Alas, if only it were the water! On a rainy night when Joanna can no longer live with her mounting fears, she comes home from her therapy session, planning to grab the children, pile them into the car, and run for it, but the house is dark and the children are gone. She goes to Bobbie's house to ask if they are there, and is stunned when her friend opens the door in a ruffled blouse and long flowered skirt, and takes her into a sparkling kitchen that used to look as if a tornado had gone through it. When Joanna tries to convey her terror to Bobbie, and her suspicion that the word lists and the Men's Club are somehow all mixed up in these extraordinary personality changes, Bobbie will only reply that what she needs is a good cup of coffee. In her frustrated terror, Joanna picks up a kitchen knife and thrusts it into Bobbie's pelvis - and sees that the truth is far more terrible than her worst suspicions about doctored water, hypnosis, mind control, etc. Joanna cuts a few wires as she stabs Bobbie, who starts to move erratically and hilariously around the kitchen, dumping cups of coffee on the floor and repeating indignantly, "I thought we were friends; I thought we were friends; I thought. . ."
Joanna rushes to the Men's Club, where she thinks her children are being held, and is at last confronted with the full horror of what has been going on in Stepford. There, upstairs, is the not quite finished robotic replica of herself, in a replica of Joanna's own bedroom, sitting at a replica of her own vanity, dressed in a beautiful negligee - through which show a noticeably larger and more perfect bosom than Joanna's own. The family dog, who disappeared inexplicably shortly after the Eberharts moved to Stepford, is ensconced on the bed - obviously there to get used to the new model of his mistress and not give her away when she takes over Joanna's life. Nearly complete, the only thing the New Improved Joanna is missing are her eyes, which are still dark pools of emptiness, although she smiles sweetly as she gets up and moves gracefully toward Joanna, twisting a chiffon scarf tightly in her hands.
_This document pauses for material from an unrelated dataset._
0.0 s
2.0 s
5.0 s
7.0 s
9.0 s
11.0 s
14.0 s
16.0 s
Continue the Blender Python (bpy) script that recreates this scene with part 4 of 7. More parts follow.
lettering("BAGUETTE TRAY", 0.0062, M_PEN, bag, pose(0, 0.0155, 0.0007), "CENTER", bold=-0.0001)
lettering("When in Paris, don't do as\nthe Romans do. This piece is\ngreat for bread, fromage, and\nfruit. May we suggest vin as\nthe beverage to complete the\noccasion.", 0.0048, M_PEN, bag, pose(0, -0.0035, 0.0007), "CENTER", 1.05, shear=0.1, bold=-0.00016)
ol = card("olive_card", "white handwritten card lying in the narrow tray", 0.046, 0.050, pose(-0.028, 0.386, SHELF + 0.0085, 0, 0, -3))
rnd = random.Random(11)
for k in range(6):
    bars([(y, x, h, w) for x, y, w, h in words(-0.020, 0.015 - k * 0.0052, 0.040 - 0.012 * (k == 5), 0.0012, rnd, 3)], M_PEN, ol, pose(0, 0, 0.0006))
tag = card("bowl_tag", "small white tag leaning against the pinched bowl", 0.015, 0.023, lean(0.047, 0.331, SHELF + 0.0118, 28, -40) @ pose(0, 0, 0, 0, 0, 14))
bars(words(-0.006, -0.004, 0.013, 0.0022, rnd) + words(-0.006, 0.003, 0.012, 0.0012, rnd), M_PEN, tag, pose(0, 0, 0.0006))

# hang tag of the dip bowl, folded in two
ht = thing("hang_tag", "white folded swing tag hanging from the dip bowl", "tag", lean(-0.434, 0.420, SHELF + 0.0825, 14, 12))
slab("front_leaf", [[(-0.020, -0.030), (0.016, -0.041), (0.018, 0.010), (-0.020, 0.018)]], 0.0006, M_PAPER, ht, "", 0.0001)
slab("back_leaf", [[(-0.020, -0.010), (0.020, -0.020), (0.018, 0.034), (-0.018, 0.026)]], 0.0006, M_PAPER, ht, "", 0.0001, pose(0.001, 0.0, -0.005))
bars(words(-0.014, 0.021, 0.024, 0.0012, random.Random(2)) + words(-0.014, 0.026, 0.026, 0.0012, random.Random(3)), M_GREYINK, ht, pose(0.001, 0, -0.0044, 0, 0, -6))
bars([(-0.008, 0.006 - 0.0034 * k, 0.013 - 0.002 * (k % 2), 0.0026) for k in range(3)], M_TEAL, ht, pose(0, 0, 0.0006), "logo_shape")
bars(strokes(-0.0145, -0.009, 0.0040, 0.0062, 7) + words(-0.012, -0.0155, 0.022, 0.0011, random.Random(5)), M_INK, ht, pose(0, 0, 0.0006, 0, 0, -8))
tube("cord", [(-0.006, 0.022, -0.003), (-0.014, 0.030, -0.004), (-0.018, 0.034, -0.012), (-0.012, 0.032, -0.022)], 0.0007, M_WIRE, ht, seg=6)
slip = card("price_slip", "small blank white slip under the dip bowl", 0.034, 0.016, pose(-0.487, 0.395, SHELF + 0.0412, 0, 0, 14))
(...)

The fabled last scene of the movie takes place in a supermarket almost as immaculate as the homes it serves, as the Stepford Wives glide along its aisles in long dresses, white gloves, and picture hats, greeting each other placidly as they fill up their carts with oven cleaner, Ajax, laundry detergent, and Pledge.
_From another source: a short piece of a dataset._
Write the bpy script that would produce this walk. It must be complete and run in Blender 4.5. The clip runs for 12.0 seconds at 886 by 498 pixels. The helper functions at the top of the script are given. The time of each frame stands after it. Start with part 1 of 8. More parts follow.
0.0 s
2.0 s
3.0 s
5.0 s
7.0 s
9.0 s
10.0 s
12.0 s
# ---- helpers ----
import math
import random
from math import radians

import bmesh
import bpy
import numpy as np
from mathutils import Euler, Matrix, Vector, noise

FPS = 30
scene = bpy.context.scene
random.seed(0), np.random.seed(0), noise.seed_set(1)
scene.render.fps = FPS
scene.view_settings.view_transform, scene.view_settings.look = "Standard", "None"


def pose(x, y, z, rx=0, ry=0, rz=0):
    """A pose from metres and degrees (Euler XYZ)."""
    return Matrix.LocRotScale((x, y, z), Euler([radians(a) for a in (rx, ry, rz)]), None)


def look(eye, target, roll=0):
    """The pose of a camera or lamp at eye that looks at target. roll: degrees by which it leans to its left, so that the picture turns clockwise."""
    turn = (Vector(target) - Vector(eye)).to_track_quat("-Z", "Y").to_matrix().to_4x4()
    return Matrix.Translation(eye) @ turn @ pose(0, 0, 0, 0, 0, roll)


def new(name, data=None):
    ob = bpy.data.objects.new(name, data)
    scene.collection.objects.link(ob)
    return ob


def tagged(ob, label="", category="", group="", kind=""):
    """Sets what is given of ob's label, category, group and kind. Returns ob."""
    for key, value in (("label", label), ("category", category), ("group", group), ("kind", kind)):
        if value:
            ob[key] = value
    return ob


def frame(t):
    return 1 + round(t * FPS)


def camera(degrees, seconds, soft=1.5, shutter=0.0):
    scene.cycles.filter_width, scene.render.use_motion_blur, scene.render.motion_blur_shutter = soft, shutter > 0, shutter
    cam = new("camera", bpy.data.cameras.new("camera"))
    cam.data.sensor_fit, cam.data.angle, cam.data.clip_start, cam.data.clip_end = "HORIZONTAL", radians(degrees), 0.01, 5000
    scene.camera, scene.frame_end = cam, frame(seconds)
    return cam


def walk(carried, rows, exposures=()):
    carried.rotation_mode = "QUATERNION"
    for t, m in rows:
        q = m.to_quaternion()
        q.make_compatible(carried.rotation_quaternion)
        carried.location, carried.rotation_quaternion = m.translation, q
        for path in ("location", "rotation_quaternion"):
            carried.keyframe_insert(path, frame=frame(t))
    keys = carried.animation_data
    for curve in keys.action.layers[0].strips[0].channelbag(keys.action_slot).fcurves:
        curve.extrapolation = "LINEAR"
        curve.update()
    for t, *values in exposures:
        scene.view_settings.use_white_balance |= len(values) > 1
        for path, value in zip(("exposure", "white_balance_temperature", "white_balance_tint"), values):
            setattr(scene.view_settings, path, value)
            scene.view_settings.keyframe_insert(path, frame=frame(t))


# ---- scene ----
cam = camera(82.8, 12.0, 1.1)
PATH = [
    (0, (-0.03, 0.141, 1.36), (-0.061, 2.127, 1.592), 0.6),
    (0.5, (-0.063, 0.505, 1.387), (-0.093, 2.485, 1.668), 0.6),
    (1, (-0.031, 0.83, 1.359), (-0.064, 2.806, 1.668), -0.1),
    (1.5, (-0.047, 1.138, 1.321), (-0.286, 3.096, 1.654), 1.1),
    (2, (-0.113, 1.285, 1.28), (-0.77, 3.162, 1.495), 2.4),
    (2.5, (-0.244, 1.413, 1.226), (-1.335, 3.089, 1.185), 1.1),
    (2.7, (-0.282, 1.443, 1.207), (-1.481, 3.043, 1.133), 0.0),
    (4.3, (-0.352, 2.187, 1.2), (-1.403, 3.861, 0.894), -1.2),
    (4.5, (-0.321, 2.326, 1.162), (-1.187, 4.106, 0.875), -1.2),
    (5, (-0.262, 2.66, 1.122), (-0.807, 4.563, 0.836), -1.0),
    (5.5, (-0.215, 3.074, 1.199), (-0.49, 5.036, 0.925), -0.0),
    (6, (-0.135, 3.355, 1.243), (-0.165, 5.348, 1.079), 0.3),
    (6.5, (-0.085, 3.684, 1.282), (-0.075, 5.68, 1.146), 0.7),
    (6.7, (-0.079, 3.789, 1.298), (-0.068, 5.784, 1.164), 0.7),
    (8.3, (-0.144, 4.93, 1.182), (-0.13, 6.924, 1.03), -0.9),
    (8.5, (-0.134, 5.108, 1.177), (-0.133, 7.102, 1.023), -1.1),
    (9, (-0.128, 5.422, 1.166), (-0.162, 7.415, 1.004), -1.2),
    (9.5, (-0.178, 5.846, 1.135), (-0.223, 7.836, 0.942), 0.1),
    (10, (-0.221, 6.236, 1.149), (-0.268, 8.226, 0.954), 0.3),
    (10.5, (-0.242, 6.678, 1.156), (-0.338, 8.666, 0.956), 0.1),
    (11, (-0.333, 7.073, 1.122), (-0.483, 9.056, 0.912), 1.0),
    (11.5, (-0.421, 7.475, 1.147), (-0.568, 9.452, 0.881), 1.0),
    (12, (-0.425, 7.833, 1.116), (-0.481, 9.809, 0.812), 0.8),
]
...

However, over in another aisle, we see what is probably filmdom's first black yuppie couple, quarreling, as the husband hisses that the wife should at least give the place a chance, look how nice and clean it is here, while the wife complains bitterly she doesn't know why he brought her here, this is the whitest place she has ever seen . . .they are still bickering ominously as the fadeout begins on Joanna's empty, smiling face.
"The Stepford Wives" makes "Aliens" look like a scholarly paper in The Scientific American. But allegories make their point in broad and oversimplified brushstrokes. This particular allegory illuminates a less admirable corner of the male id, but it works because of the suspicion, not exactly allayed by a review of gender history, that that corner still exists, and that given immunity from punishment or the disapproval of the larger social order, it would reactivate. If this were not the case, this would be a comedy, and would never have worked as a suspense film.
Stylishly done and well-performed by all hands, the film manages to draw the viewer in to its illogical allegorical world, despite the logical questions that arise almost immediately. Katharine Ross is excellent, and Paula Prentiss oddly touching as the exuberant, funny Bobbie - they makes us hope desperately that both will somehow escape the fate of the other Stepford Wives. That we are devastated when they do not is evidence of how seriously we still take the allegory's point.